Virgulino Ferreira da Silva, o Lampião, não era apenas o rei do cangaço. Também se via como um protegido das forças do além — um cabra armado até os dentes, mas de joelhos ao meio-dia. Entre um confronto e outro, parava para rezar, como quem combina com Deus os próximos passos da emboscada. A devoção não era discreta: jejum nas sextas, respeito incondicional aos padres e uma fé inabalável em seu padroeiro particular, o onipresente Padim Ciço.
O catolicismo de Lampião não cabia nos manuais do Vaticano. Era o catolicismo do sertão, onde santos conversam com o vento e milagres se medem na sorte de escapar de um tiro à queima-roupa. Para ele, o mundo espiritual não era um plano distante — era um componente tático. Seu maior escudo não estava preso ao cinturão, mas na crença de que seu corpo estava “fechado”, imune ao mal, à bala, à traição.
Blindagem espiritual à parte, Lampião sabia que não bastava rezar para sair ileso de uma emboscada. Mas fazia questão de manter o ritual. Rezar ao meio-dia não era só devoção, era cronograma. Fé e fuzil, lado a lado, como se o céu e o sertão tivessem assinado um pacto de sobrevivência mútua.

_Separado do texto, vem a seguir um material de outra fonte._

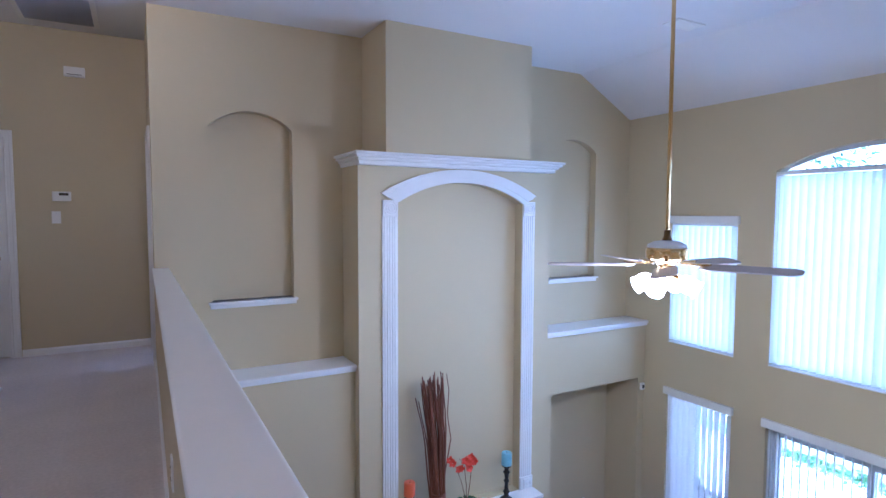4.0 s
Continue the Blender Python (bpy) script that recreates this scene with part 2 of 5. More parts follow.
TWIG = wood("willow_twig", (0.085, 0.026, 0.013), (0.24, 0.085, 0.042), "Z", 0.6, coat=0.0)
LEAF = thin("leaf", (0.05, 0.11, 0.035), 0.3)
PETAL_W = thin("white_petal", (0.90, 0.90, 0.90), 0.3)
PETAL_R = thin("coral_petal", (0.72, 0.07, 0.03), 0.3)
PETAL_Y = thin("yellow_petal", (0.80, 0.50, 0.04), 0.3)
PETAL_P = thin("pink_petal", (0.62, 0.16, 0.34), 0.3)
TEAL = glass("teal_glass", (0.10, 0.72, 0.80), 0.03)
CLEAR = glass("clear_glass")
GREY = wood("grey_wood", (0.12, 0.14, 0.16), (0.24, 0.27, 0.30), "X", 0.7, coat=0.0)
TRAYW = wood("tray_wood", (0.10, 0.078, 0.066), (0.20, 0.16, 0.135), "Y", 0.5, coat=0.1)
FENCEW = wood("fence_wood", (0.30, 0.22, 0.15), (0.50, 0.40, 0.30), "Z", 0.8, coat=0.0)
CONCRETE = material("patio_concrete", (0.60, 0.58, 0.55), 0.9, vary=0.1, scale=1.5)
GRASS = material("lawn", (0.23, 0.26, 0.16), 0.95, vary=0.4, scale=2.5, fine=80, bump=1.0, dist=0.03)
ROOF = material("roof_shingle", (0.40, 0.38, 0.36), 0.9, vary=0.25, scale=9)
BRICK = material("far_brick", (0.50, 0.40, 0.33), 0.85, vary=0.2, scale=14)
ORANGE = material("orange_wax", (0.62, 0.12, 0.035), 0.45, vary=0.08)
BLUEWAX = material("pale_blue_wax", (0.25, 0.52, 0.68), 0.45, vary=0.25, scale=25)
CURTAIN = material("dark_curtain", (0.035, 0.022, 0.016), 0.9, vary=0.4, scale=30)


# ---- making ----
def link(name, bm, mat, parent=None, smooth=False):
    me = bpy.data.meshes.new(name)
    if smooth:
        for f in bm.faces:
            f.smooth = True
    bm.to_mesh(me)
    bm.free()
    for m in mat if isinstance(mat, (list, tuple)) else [mat]:
        me.materials.append(m)
    ob = new(name, me)
    if parent:
        ob.parent = parent
    return ob


def part(name, bm, mat, parent, label="", smooth=False):
    ob = link(name, bm, mat, parent, smooth)
    return tagged(ob, label) if label else ob


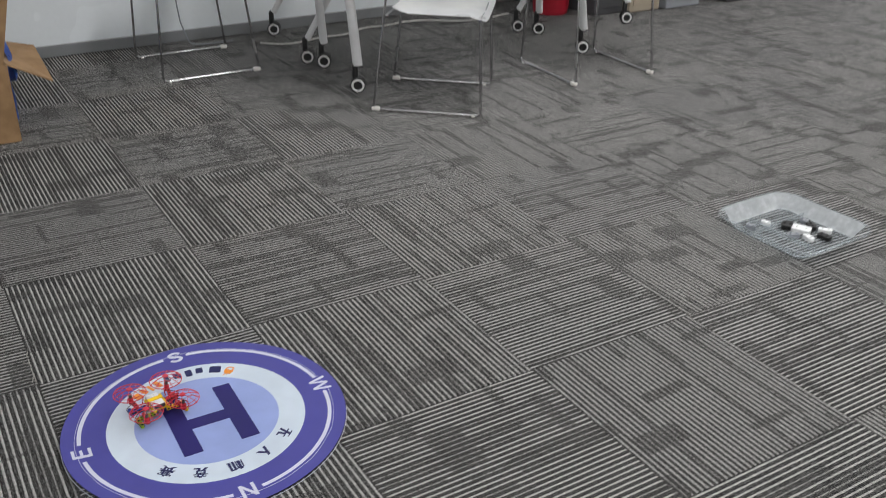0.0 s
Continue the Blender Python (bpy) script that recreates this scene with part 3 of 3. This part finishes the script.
# ---------------------------------------------------------------- boxes and bins by the wall
def panel(bm, a, b, c, d, thick):
    """A board between four corners."""
    a, b, c, d = (Vector(p) for p in (a, b, c, d))
    n = (b - a).cross(d - a).normalized() * thick / 2
    vs = [bm.verts.new(p + s * n) for s in (-1, 1) for p in (a, b, c, d)]
    for f in ((0, 3, 2, 1), (4, 5, 6, 7), (0, 1, 5, 4), (1, 2, 6, 5), (2, 3, 7, 6), (3, 0, 4, 7)):
        bm.faces.new([vs[k] for k in f])
    return bm


def open_carton(at, w, d, h, label, flap=True):
    t = thing("cardboard_box", at, label, "box")
    th = 0.006
    for nm, pts in (("side", ((0, 0, 0.003), (w, 0, 0.003), (w, 0, h), (0, 0, h))), ("side", ((0, d, 0.003), (w, d, 0.003), (w, d, h), (0, d, h))),
                    ("side", ((0, 0.004, 0.003), (0, d - 0.004, 0.003), (0, d - 0.004, h), (0, 0.004, h))), ("side", ((w, 0.004, 0.003), (w, d - 0.004, 0.003), (w, d - 0.004, h), (w, 0.004, h))),
                    ("bottom", ((0.004, 0.004, 0.006), (w - 0.004, 0.004, 0.006), (w - 0.004, d - 0.004, 0.006), (0.004, d - 0.004, 0.006)))):
        part(nm, panel(bmesh.new(), *pts, th), CARTON, t, smooth=False)
    if flap:
        part("flap", panel(bmesh.new(), (0.01, d, h), (w - 0.01, d, h), (w - 0.02, d + 0.148, h - 0.082), (0.03, d + 0.150, h - 0.035), 0.005), CARTON, t, "open folded flap", smooth=False)
        part("flap", panel(bmesh.new(), (w, 0.01, h), (w, d - 0.01, h), (w + 0.012, d + 0.048, h + 0.25), (w + 0.012, 0.05, h + 0.25), 0.005), CARTON, t, "open folded flap", smooth=False)
    return t


open_carton(pose(-2.011, -0.672, 0.002, 0, 0, 0), 0.40, 0.40, 0.285, "open brown cardboard box with folded flaps on the carpet")


def blue_sheet(at):
    t = thing("plastic_bag", at, "crumpled blue plastic bag tucked behind the open cardboard box", "bag")
    bm = bmesh.new()
    grid = []
    for i in range(15):
        row = []
        for j in range(19):
            u, v = i / 14, j / 18
            y = 0.012 + 0.020 * math.sin(math.pi * u) + 0.016 * noise.noise((u * 4, v * 5, 2.0))
            z = 0.004 + 0.41 * v * (0.94 + 0.06 * math.sin(u * 7))
            reach = 0.26 + 0.25 * math.exp(-((z - 0.24) / 0.05) ** 2)
            row.append(bm.verts.new((-0.17 + reach * u + 0.02 * noise.noise((v * 4, u, 7)), y, z)))
        grid.append(row)
    for a, b in zip(grid, grid[1:]):
        for j in range(18):
            bm.faces.new((a[j], a[j + 1], b[j + 1], b[j]))
    bmesh.ops.solidify(bm, geom=list(bm.faces), thickness=0.004)
    part("sheet", bm, BAG_BLUE, t)
    return t


blue_sheet(pose(-1.93, -0.262, 0.002))


def red_bin(at):
    t = thing("waste_bin", at, "small dark red plastic bin under the table", "bin")
    bm = bmesh.new()
    rod(0.10, (0, 0, 0), (0, 0, 0.27), 28, bm, 0.125)
    part("body", bm, BIN_RED, t)
    part("rim", tube([polar(0.125, math.tau * k / 32, 0.27) for k in range(32)], 0.006, 8, closed=True), BIN_RED, t)
    return t


red_bin(pose(-2.42, 2.76, 0.002))


def low_cabinet(at, size, mat, label):
    t = thing("storage_box", at, label, "box", "boxes along the wall")
    w, d, h = size
    part("body", box((w, d, h), (0, 0, h / 2), 0.008), mat, t, smooth=False)
    part("lid", box((w + 0.012, d + 0.012, 0.03), (0, 0, h + 0.0155), 0.006), mat, t, smooth=False)
    part("front_panel", box((0.006, d - 0.05, h - 0.08), (w / 2 + 0.003, 0, h / 2), 0.002), mat, t, smooth=False)
    return t


low_cabinet(pose(-2.36, 3.02, 0.002, 0, 0, 1), (0.30, 0.22, 0.30), DARK_GREY, "dark grey storage box along the wall")
low_cabinet(pose(-2.34, 3.27, 0.002, 0, 0, 1), (0.32, 0.24, 0.30), BEIGE, "beige board storage box along the wall")
low_cabinet(pose(-2.33, 3.56, 0.002, 0, 0, 1), (0.34, 0.28, 0.34), STEEL_GREY, "blue-grey storage box along the wall")
low_cabinet(pose(-2.30, 4.10, 0.002, 0, 0, 1), (0.34, 0.40, 0.34), DARK_GREY, "dark grey storage box along the wall")


def floor_cable():
    t = thing("power_cable", pose(0, 0, 0.002), "thin pale cable lying on the carpet by the wall", "cable")
    pts = []
    for i in range(60):
        u = i / 59
        pts.append((-2.50 + 0.07 * math.sin(u * 9) + 0.06 * noise.noise((u * 7, 0, 0)), 1.0 + 1.5 * u, 0.0045))
    part("cord", tube(pts, 0.004, 7), CAP_WHITE, t)
    return t


floor_cable()


def hanging_cable():
    t = thing("hanging_cable", pose(0, 0, 0.002), "thin grey cable hanging down the white wall to the carpet", "cable")
    line = bend([(-2.70, 0.63, 0.74), (-2.66, 0.635, 0.30), (-2.63, 0.645, 0.12), (-2.62, 0.68, 0.010), (-2.61, 0.74, 0.0036), (-2.61, 0.90, 0.0036)], 0.02, 5)
    part("cord", tube(line, 0.0032, 7), STEEL_GREY, t)
    return t


hanging_cable()


# ---------------------------------------------------------------- clear tray with parts
def build_tray(at):
    t = thing("clear_tray", at, "hazy clear plastic parts tray lying on the carpet", "tray")
    w, d, h, r = 0.365, 0.350, 0.045, 0.075

    def ringed(profile, bm):
        loops = []
        for inset, z in profile:
            loops.append([bm.verts.new((x, y, z)) for x, y in rounded(w - 2 * inset, d - 2 * inset, max(0.006, r - inset), 6)])
        for a, b in zip(loops, loops[1:]):
            n = len(a)
            for k in range(n):
                bm.faces.new((a[k], a[(k + 1) % n], b[(k + 1) % n], b[k]))
        return loops

    bm = bmesh.new()
    loops = ringed([(0.047, 0.003), (0.052, 0.002)], bm)
    bm.faces.new(loops[-1])
    bmesh.ops.solidify(bm, geom=list(bm.faces), thickness=0.0012)
    part("tray_floor", bm, CLEAR, t, "clear tray floor")
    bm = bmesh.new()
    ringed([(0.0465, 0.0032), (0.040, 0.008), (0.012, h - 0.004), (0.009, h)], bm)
    # the two far sides get the painted haze of light, near ones stay clear
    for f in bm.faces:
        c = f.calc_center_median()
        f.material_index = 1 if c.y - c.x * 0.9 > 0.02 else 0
    bmesh.ops.solidify(bm, geom=list(bm.faces), thickness=0.0012)
    part("sloping_wall", bm, [CLEAR, FAR_HAZE], t, "sloping clear walls with painted haze on two far sides")
    bm = bmesh.new()
    ringed([(0.0, h - 0.007), (0.0, h - 0.001), (0.002, h + 0.001), (0.0085, h + 0.001)], bm)
    bmesh.ops.solidify(bm, geom=list(bm.faces), thickness=0.0012)
    part("lip", bm, HAZY, t, "rounded rim lip")
    bead = [(x, y, 0.0050) for x, y in rounded(w - 0.104, d - 0.104, 0.028, 6)]
    part("floor_bead", tube(bead, 0.0022, 6, closed=True), HAZY, t, "pale bead round the tray floor")
    for x, y, lx, ly in ((0.004, -0.052, 0.245, 0.002), (-0.052, 0.010, 0.002, 0.232)):
        part("divider", box((lx, ly, 0.016), (x, y, 0.0122), 0.0006), HAZY, t)
    return t


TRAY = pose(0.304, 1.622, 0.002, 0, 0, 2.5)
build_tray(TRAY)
PIECES = ((0.010, 0.034, 0.056, 0.040, 25, 0), (0.060, 0.002, 0.038, 0.020, -15, 0), (0.056, 0.088, 0.040, 0.020, 40, 0), (-0.076, -0.026, 0.030, 0.016, 10, 0),
          (-0.033, 0.022, 0.034, 0.046, 35, 1), (0.012, 0.080, 0.040, 0.026, -40, 1), (0.080, 0.052, 0.040, 0.024, 5, 1), (0.024, -0.022, 0.038, 0.018, 60, 2), (-0.024, 0.092, 0.034, 0.016, -20, 2), (-0.085, -0.085, 0.032, 0.014, 15, 2))
KINDS = ((SEAT_WHITE, "small white plastic part in the clear tray"), (BLACK_PLASTIC, "small black plastic part in the clear tray"), (STEEL_GREY, "small blue-grey plastic part in the clear tray"))
for x, y, long, wide, turn, kind in PIECES:
    mat, words = KINDS[kind]
    t = thing("block_part", TRAY @ pose(x, y, 0.0042, 0, 0, turn), words, "block part", "loose parts in the tray")
    part("piece", plate(rounded(long, wide, 0.0065), 0, 0.012), mat, t)
    for side in (-1, 1):
        part("peg", rod(0.0035, (side * long * 0.25, 0, 0.012), (side * long * 0.25, 0, 0.0155), 10), mat, t)


# ---------------------------------------------------------------- carpet
def build_floor():
    w, d = FLOOR_X1 - FLOOR_X0, FLOOR_Y1 - FLOOR_Y0
    base = structure("floor", box((w + 0.4, d + 0.4, 0.1), ((FLOOR_X0 + FLOOR_X1) / 2, (FLOOR_Y0 + FLOOR_Y1) / 2, -0.0535)), BACKING, "office floor of grey striped carpet tiles laid in quarter turns", "floor")
    # one tile, 0.5 m square, with softly rounded edges
    e = 0.2497
    bm = bmesh.new()
    prof = [(0.0, -0.0034), (0.0, -0.0010), (0.0007, -0.0002), (0.0022, 0.0)]
    loops = [[bm.verts.new((sx * (e - i), sy * (e - i), z)) for sx, sy in ((1, 1), (-1, 1), (-1, -1), (1, -1))] for i, z in prof]
    for a, b in zip(loops, loops[1:]):
        for k in range(4):
            bm.faces.new((a[k], a[(k + 1) % 4], b[(k + 1) % 4], b[k]))
    bm.faces.new(loops[-1])
    tile = mesh_of(bm, "carpet_tile", CARPET, True)
    rng = random.Random(5)
    for i in range(round(FLOOR_X0 / 0.5), round(FLOOR_X1 / 0.5)):
        for j in range(round(FLOOR_Y0 / 0.5), round(FLOOR_Y1 / 0.5)):
            ob = new("carpet_tile", tile)
            ob.parent = base
            quarter = 90 * ((i + j) % 2) + 180 * rng.randint(0, 1)
            ob.matrix_basis = pose(0.25 + 0.5 * i, 0.25 + 0.5 * j, rng.uniform(-0.0004, 0.0003), 0, 0, quarter + rng.uniform(-0.12, 0.12))

    # yarn pulled loose along one joint
    rng = random.Random(11)
    for x0, x1, y0, y1, r in ((-0.116, -0.008, -0.5035, -0.5045, 0.0019), (-0.150, -0.128, -0.499, -0.5035, 0.0013), (-0.092, -0.104, -0.504, -0.5150, 0.0012), (-0.030, -0.012, -0.506, -0.5120, 0.0013)):
        n = max(6, int(abs(x1 - x0) / 0.004))
        pts = [(x0 + (x1 - x0) * k / n, y0 + (y1 - y0) * k / n + rng.uniform(-0.0010, 0.0010), 0.0010 + rng.uniform(-0.0004, 0.0010)) for k in range(n + 1)]
        part("loose_yarn", tube(pts, r * 0.8, 6), YARN, base, "pale yarn pulled loose at a tile joint")


build_floor()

No fim das contas, pode-se discutir o que fez de Lampião uma figura tão duradoura na memória brasileira. A coragem? A fama? A pontaria? Talvez tenha sido esse estranho casamento entre pólvora e oração, entre rosário e rifle, entre superstição e estratégia. Porque no sertão, sobreviver é também uma questão de fé — e, segundo ele, de um corpo muito bem fechado.